Personal information
- Born: 30 November 1974 (age 51) Chertsey, Surrey, England
- Height: 180 cm (5 ft 11 in)
- Weight: 82 kg (181 lb)

Sport
- Sport: Field hockey
- Position: Forward

Senior career
- Years: Team / Caps / Goals
- 1994–2007: Guildford / - / -
- 2007–2012: East Grinstead / - / -
- 2013–2014: Holcombe / - / -

National team
- Years: Team / Caps / Goals
- –: GB & England /  / -

Medal record
Men's field hockey
Representing England
Commonwealth Games
| Bronze medal – third place | 1998 Kuala Lumpur | Team |
European Championship
| Bronze medal – third place | 1999 Padua | Team |
| Bronze medal – third place | 2003 Barcelona | Team |

= Danny Hall (field hockey) =

British field hockey player

Daniel James Hall (born 30 November 1974) is a former field hockey forward from England, who participated in three Summer Olympics in 1996, 2000 and 2004.

== Biography ==
Hall played club hockey for Guildford in the Men's England Hockey League and was capped by the England U21 in 1995.

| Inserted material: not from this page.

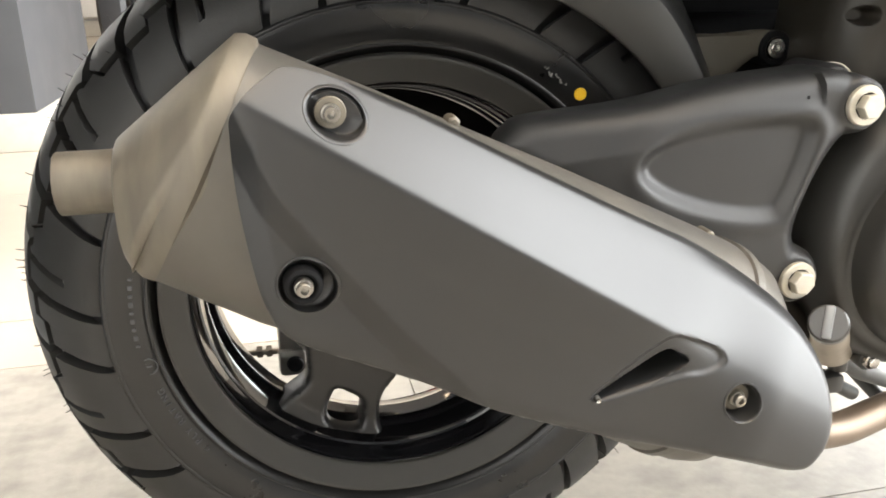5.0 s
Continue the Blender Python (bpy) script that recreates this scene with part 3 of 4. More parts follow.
for x, r, drop in ((-0.0016, 0.0300, 1.0), (-0.0026, 0.0270, 0.9), (-0.0032, 0.0220, 0.6), (-0.0036, 0.0160, 0.0)):
    c = Vector((SNUB.x + x, SNUB.y + (PIPE.y - SNUB.y) * (1 - drop), PIPE.z + (SNUB.z - PIPE.z) * drop))
    rings.append([c + Vector((0, r * math.cos(2 * math.pi * k / 108), r * math.sin(2 * math.pi * k / 108))) for k in range(108)])
skin(bm, rings)
part("end_cap", bm, CAP, exhaust, "rounded dusty end cap", 40)
bm = bmesh.new()
r = 0.0155
revolve(bm, [(0.006, 0.0175), (0.0, 0.0160), (-0.004, r), (-0.028, r), (-0.0285, r - 0.0006), (-0.0285, r - 0.0022), (-0.02, r - 0.0026), (0.0, r - 0.0026)], PIPE, (1, 0, 0), 48)
revolve(bm, [(-0.002, 0.0001), (-0.002, r - 0.001)], PIPE, (1, 0, 0), 32)
part("tail_pipe", bm, CAP, exhaust, "short round tail pipe")

# heat shield: an upper bevel, a flat lower face, a vent and three recessed bolts
shield_top = [(-0.004, 0.036), (0.002, 0.052), (0.014, 0.062), (0.060, 0.0665), (0.12, 0.0665), (0.18, 0.0665), (0.244, 0.0665), (0.287, 0.062), (0.312, 0.054), (0.332, 0.038), (0.3435, 0.014), (0.342, -0.008), (0.330, -0.019)]
shield_low = [(0.294, -0.0245), (0.253, -0.033), (0.21, -0.039), (0.163, -0.044), (0.104, -0.047), (0.065, -0.049), (0.052, -0.046), (0.040, -0.036), (0.026, -0.018), (0.011, 0.004), (0.000, 0.024)]
shield_line = smooth_line(shield_top + shield_low, 5, True)
BOLTS = {"a": (0.278, 0.008), "b": (0.0518, -0.0203), "c": (0.0325, 0.0515)}
vent_line = smooth_line([(0.2045, -0.0185), (0.2155, 0.001), (0.2250, 0.0165), (0.2330, 0.0180), (0.2405, 0.0160), (0.2360, 0.0085), (0.2290, 0.0010), (0.2160, -0.0100)], 3, True)

vent_step = smooth_line([(0.2010, -0.0200), (0.2070, -0.0045), (0.2215, 0.0235), (0.2370, 0.0275), (0.2540, 0.0275), (0.2600, 0.0225), (0.2520, 0.0140), (0.2420, 0.0085), (0.2280, -0.0030), (0.2100, -0.0170)], 3, True)

# centre, half lengths and floor of the cup round each bolt
CUPS = {"a": (0.278, 0.008, 0.0095, 0.0095, 0.2490), "b": (0.0540, -0.0203, 0.0125, 0.0120, 0.2580), "c": (0.0350, 0.0520, 0.0130, 0.0092, 0.2650)}


def shield_face(u, v, d):
    ridge = 0.0412 - 0.063 * u
    soft = 0.0016 + 0.030 * step(u, 0.215, 0.30)
    above = 0.5 * (v - ridge + np.sqrt((v - ridge) ** 2 + soft ** 2)) - 0.5 * soft * step(u, 0.215, 0.30)
    y = 0.2435 + 0.008 * np.clip(1 - u / 0.20, 0, 1.1) ** 2 + above * 0.95 + np.clip(ridge - v, 0, 0.03) * 0.05
    # the folded triangle towards the rear
    fold = curve(u, [-0.02, -0.006, 0.0197, 0.0374, 0.0686, 0.1017, 0.136, 0.16], [0.055, 0.0388, 0.0162, 0.0063, -0.0077, -0.0225, -0.034, -0.045])
    y = y + 0.44 * np.clip(np.minimum(fold, ridge) - v, 0, 0.013)
    # shallow step round the vent
    dv = signed(u, v, vent_line)
    y = y + 0.020 * step(dv, -0.0005, 0.0022)
    dl = signed(u, v, vent_step)
    y = y + 0.0024 * step(dl, -0.0008, 0.0022) * (1 - step(dv, -0.0005, 0.0022))
    # sunk bolt seats
    for key in CUPS:
        bu, bv, ru, rv, seat = CUPS[key]
        q = np.hypot((u - bu) / ru, (v - bv) / rv)
        k = 1 - step(q, 0.98, 1.06)
        y = y * (1 - k) + np.maximum(seat + 0.003, y + 0.004) * k
    return y + rounded(d, 0.010) * (0.04 + 0.08 * step(u, 0.03, 0.06) + 1.78 * step(u, 0.22, 0.30) + 0.4 * step(u, 0.05, 0.10) * (v < 0.0)) + 0.003 * (1 - step(d, 0, 0.0015)) * step(u, 0.03, 0.06) + 0.22 * np.clip(0.010 - d, 0, 1) * (1 - step(u, 0.04, 0.08)) * (1 - step(v, 0.024, 0.038))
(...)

Hall went to three Olympic Games, the first representing Great Britain at the 1996 Olympic Games in Atlanta and the second was representing Great Britain at the 2000 Olympic Games in Sydney. Still at Guildford and the captain of his club, Hall represented England at the 2002 Commonwealth Games in Manchester and participated in his third Olympics at the 2004 Olympic Games in Athens.

He later played for East Grinstead and Holcombe.